Which is not much of a sci-fi reach, that job description. My godson worked at Tesla, Inc. for a while, Elon Musk’s car company that’s now tanking worldwide, and I’m proud to say he led a groundbreaking effort to unionize the Tesla Buffalo branch, before he and all the other unionizers were laid off. But until that happened, his job was to endlessly click on and identify what was contained in various on-screen images, sort of like those “I am not a robot” tests online that ask you to choose all the images that have streetlights in them or something. It was, ironically, a way to train the company’s AI system in object recognition.
Mark S., however, refuses to accept the loss of his former team. And for mysterious reasons, Mark’s wishes are being catered to as long as he’s working on “refining” the data categorized under the name “Cold Harbor.” Lumon management conspires to keep him happy until that landmark date of completion, which is looming, for reasons we don’t yet know, even to the point of arranging to give him something else he desires — which is Helly R.

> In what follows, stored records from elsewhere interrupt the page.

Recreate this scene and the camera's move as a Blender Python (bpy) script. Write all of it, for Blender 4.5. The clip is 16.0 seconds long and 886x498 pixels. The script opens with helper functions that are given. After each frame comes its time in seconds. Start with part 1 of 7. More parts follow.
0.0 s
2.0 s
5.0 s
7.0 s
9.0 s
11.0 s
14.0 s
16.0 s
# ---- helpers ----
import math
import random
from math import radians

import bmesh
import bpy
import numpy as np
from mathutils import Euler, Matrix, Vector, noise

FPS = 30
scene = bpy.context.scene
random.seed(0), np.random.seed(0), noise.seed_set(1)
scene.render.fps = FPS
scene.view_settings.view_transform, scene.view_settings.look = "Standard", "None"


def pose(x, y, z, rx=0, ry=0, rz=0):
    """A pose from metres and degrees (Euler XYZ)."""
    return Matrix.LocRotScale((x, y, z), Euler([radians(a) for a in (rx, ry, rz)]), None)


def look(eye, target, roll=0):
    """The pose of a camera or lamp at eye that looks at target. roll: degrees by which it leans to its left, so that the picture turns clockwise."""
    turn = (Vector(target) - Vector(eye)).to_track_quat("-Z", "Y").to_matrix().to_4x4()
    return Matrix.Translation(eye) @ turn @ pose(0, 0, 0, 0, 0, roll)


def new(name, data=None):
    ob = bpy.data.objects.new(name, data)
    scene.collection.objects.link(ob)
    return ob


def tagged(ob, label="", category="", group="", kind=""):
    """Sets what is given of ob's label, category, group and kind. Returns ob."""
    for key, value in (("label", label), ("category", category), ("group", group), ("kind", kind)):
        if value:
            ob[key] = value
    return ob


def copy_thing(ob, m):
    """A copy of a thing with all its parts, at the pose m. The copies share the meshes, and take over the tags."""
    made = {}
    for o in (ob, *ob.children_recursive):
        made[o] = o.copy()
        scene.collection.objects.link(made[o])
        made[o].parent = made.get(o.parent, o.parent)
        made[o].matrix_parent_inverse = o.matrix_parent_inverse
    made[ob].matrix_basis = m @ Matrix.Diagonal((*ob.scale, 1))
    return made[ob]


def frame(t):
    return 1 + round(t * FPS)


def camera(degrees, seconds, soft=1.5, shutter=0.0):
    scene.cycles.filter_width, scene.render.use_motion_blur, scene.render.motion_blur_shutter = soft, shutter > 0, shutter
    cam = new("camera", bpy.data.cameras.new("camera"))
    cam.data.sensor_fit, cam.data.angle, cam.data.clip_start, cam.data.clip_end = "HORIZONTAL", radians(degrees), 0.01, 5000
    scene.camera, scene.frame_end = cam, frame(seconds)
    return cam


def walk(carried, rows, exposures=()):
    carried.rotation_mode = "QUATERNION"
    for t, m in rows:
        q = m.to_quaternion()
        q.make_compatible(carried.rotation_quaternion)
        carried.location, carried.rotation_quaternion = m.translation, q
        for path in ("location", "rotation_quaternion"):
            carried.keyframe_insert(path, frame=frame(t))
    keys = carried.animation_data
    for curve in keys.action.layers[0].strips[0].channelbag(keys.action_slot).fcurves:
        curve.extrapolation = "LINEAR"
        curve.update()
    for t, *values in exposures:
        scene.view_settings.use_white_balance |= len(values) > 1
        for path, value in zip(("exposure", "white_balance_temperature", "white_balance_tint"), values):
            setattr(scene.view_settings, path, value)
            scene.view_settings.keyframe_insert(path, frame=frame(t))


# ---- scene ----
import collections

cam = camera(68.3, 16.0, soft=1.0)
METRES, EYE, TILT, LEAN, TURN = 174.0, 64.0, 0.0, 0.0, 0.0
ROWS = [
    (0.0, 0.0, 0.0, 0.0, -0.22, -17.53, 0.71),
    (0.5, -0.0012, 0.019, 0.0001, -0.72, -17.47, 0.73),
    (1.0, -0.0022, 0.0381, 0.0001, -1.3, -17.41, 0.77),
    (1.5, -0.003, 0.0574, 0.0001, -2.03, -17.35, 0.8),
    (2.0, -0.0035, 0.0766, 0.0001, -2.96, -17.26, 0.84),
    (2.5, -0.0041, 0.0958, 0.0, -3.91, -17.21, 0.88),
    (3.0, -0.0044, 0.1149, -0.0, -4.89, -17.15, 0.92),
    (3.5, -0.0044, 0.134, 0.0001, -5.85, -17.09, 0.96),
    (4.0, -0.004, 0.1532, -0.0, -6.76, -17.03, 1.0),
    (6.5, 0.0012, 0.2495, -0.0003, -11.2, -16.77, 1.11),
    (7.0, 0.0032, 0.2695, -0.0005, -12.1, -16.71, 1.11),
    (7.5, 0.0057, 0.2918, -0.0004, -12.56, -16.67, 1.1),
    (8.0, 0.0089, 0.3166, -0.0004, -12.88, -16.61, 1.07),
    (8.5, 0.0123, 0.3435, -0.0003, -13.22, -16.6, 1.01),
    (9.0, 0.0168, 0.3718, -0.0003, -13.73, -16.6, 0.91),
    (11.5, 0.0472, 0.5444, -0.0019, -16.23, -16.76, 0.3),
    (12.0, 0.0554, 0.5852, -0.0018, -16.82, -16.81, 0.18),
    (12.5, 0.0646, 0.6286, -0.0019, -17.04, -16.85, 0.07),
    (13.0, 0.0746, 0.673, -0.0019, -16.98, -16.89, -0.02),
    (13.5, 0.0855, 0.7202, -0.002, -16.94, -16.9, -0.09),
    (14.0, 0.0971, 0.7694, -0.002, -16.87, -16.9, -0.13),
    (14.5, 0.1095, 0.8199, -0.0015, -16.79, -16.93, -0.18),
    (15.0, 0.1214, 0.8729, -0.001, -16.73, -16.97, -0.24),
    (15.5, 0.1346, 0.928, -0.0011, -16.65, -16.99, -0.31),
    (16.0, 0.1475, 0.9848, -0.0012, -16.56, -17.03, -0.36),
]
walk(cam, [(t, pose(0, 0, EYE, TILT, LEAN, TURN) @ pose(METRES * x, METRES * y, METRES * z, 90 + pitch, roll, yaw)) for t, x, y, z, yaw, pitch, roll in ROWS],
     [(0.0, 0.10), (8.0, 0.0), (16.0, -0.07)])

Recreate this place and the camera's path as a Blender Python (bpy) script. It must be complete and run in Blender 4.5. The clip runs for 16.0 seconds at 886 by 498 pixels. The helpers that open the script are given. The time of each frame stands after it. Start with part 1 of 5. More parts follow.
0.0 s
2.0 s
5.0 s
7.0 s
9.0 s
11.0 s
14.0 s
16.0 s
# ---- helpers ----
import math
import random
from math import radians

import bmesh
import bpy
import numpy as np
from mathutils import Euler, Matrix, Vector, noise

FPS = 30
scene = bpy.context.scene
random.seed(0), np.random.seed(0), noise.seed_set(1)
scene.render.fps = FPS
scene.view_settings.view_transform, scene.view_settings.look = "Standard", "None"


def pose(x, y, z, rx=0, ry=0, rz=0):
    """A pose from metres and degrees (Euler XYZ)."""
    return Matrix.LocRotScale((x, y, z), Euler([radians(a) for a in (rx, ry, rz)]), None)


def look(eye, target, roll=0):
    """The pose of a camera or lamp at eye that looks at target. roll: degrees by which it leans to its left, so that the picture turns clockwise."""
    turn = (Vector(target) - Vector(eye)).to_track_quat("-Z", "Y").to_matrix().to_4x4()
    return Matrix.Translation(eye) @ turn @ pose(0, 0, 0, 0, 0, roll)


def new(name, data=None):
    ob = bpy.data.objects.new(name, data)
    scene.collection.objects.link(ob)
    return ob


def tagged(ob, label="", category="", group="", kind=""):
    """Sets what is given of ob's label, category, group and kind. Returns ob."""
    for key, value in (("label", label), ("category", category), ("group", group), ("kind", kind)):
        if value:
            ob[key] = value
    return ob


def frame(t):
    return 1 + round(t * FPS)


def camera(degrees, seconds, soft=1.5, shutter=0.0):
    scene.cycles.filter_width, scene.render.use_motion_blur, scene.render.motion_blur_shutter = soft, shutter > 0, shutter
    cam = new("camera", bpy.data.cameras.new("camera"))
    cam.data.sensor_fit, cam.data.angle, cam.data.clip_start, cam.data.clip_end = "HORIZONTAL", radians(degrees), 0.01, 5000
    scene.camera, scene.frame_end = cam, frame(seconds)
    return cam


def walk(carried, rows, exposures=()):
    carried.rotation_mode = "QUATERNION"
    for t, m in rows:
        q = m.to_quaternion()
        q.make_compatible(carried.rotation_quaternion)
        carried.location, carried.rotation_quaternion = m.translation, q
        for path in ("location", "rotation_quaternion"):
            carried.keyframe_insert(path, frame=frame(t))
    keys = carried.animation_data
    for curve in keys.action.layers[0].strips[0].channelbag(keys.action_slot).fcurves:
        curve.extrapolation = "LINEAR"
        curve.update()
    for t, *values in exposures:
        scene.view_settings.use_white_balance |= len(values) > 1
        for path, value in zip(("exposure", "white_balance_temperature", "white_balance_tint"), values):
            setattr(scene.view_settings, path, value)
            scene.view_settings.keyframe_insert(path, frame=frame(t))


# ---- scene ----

This is arranged during one of the greatest episodes in Season 2, called “Woe’s Hollow.” That’s the remote, snowbound site where Mark’s reunited team abruptly find themselves stranded, supposedly because Mr Milchick is responding to their request to be able to go outdoors occasionally, a typical punitive act of corporate passive-aggression. It’s both ludicrous and scary, which is the combo the show specializes in, and a perceptive one if you want to evoke our current reality. MDR team members dressed in tall Russian-style fur hats topping off their elaborate winter outfits come to consciousness and start shouting desperately at each other across vast stretches of icy tundra, trying to figure out where they are and what they should do to survive without apparent food, shelter, or sources of heat.
Always sharply dressed Mr Milchick finally arrives, wonderfully kitted out in all-white, fur-trimmed outerwear, to help them find their heated pods and food supplies and clue them in to their educational mission, retracing the steps of Lumonn founder Kier Eagan on a crucial trip he once took with his twin brother. Mr Milchick also gives them sinister warnings such as the typically faux-religious Lumon adage, “Stray not from Kier’s path / lest you roil nature’s wrath.”
That terrible poetry is a good example of the various Kier Eagan–related sayings distilled from his nineteenth-century philosophy that is woven into the workings of Lumon Industries. It’s one of the best parts of the series, the way the history of the corporation is depicted. Of course, now people get a bit sentimental about that old philanthropic approach of corrupt tycoons, for understandable reasons. At least people got libraries and schools and art galleries and some very nice public buildings.
It’s just one of many ways Severance recognizes the grotesque, religion-addled, ideologically driven hell on Earth we’ve created in the American workplace — finding the common thread running from the oligarchs of the robber-baron era to today. Let’s revel in this rare excoriating satire while we can!